Lucifer: Manly Whatnots Review
Lucifer takes one step forward and two steps back with its newest outing.
This Lucifer review contains spoilers.
Lucifer: Season 1, Episode 4
After last week’s not-bad “The Would-Be Prince of Darkness,” I came into tonight’s episode with high hopes — or at least higher hopes than one might expect for this tepid examination of history’s greatest villain. But one clunky plot contrivance later (how will Chloe and Lucifer be thrown together this week?), and said hopes were quickly dashed. Lucifer doesn’t seem too concerned about taking the airwaves by storm. It’s not compelling, must-watch television in the same vein as AMC’s The Walking Dead, which was a pretty strong show out the gate in its first season. No, Fox’s supernatural procedural seems almost content with its mainstream mediocrity — two words one doesn’t usually equate with Mr. Morningstar. And yet here we are, and Beelzebub’s your uncle, as it were.
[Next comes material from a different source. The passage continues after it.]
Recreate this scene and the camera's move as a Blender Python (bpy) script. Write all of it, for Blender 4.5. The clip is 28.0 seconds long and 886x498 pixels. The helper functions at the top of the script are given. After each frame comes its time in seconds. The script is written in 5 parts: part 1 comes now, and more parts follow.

As I’ve written before about this show, the crime of the week is beside the point. (This week’s case? An out-of-town girl has been kidnapped and held for ransom.) What’s meant to drive this show is the relationship between Lucifer and Chloe. They’re both still mysteries to one another, which is all well and good, but without the aforementioned plot contrivances that throw them together, I get the distinct feeling these two people would never have any real reason to pal around. The deliberate lack of sexual chemistry is also working against the show. Lucifer is all about temptation, and there’s just none to be found between him and Chloe. Not for lack of his trying, though. And that’s something else that deeply rankles me.
What Lucifer lacks in sexual tension, it makes up for with an odd power dynamic that gives Chloe an edge over the devil himself. This is not a comment on gender politics so much as it is about faith — or belief, if you will. She’s not threatened by the fear of eternal damnation because she doesn’t believe in hell. And while Chloe claims not to be an atheist, she does recognize the play between good and evil in the universe. If this gives her dominion over the devil, so be it, but that doesn’t seem to be the case here. Her power over him is not something she actively exercises (or exorcises). She has skeletons in her closet (a sordid, short-lived movie career), but isn’t grappling with any demons — at least none that she knows of.
Which brings us right back to our titular antihero. Lucifer should not only be running things, he should be stealing every scene. Not that Tom Ellis doesn’t try. He’s charming enough, he just doesn’t make for a convincing devil. Instead, the soundtrack does a lot of the heavy lifting for him, conveying a sense of brash confidence that doesn’t quite exist on the written page. I realize Lucifer is going for a different kind of devil here, one that is so flawed he could be mistaken for human.
For all my issues with this show, I do enjoy when Lucifer “hulks out” by showing his true colors. When enraged, he doesn’t just see red, he becomes a faceless, red-eyed beast. And no one likes him when he’s angry — especially those who he deems deserving of his unholy wrath. In this case, he’s going after Lindsay herself, the “victim” who staged her own kidnapping to extort money from Carver Cruz. But Chloe interrupts Lucifer before he goes full devil — and in that crucial moment the scales fall from her eyes and she sees Mr. Morningstar for who he really is. Or does she? After all, he doesn’t shrug off being shot this time. No, this time, being shot hurts, much to his horror and hers.
Which brings us back to where we started the episode (and the season) — with Chloe wondering if Lucifer is truly who he claims to be, or is some kind of magician pulling the wool over her eyes. That being said, the episode’s best moment was also one of its briefest. Namely, when Chloe questions Lucifer about the scars on his back, where his wings used to be. He shrinks away from her touch and from her line of questioning. His fall from grace is not the stuff of small talk; he is defined by his paradise lost, and not the not-so-private hell he once inhabited. For this show to truly succeed, it needs to find the right balance between cop show and character study.
Some closing thoughts:
Does Maze really just spend her days…bartending at the club? At least she got to mix things up a bit with Amenadiel this week, but this brawl (if one could call it that) was over much too quickly. This was something the now-cancelled Dominion excelled at — wanton angel violence. I like that Maze is good with a blade — and her tongue. But her character needs some more depth.
Chloe’s daughter Trixie is a cute little kid who is guileless without being annoying. She accepts Lucifer at face value albeit as a nice man and not evil incarnate. But this week she conveniently revealed a character-defining epiphany that otherwise robs the audience of discovering these things for itself.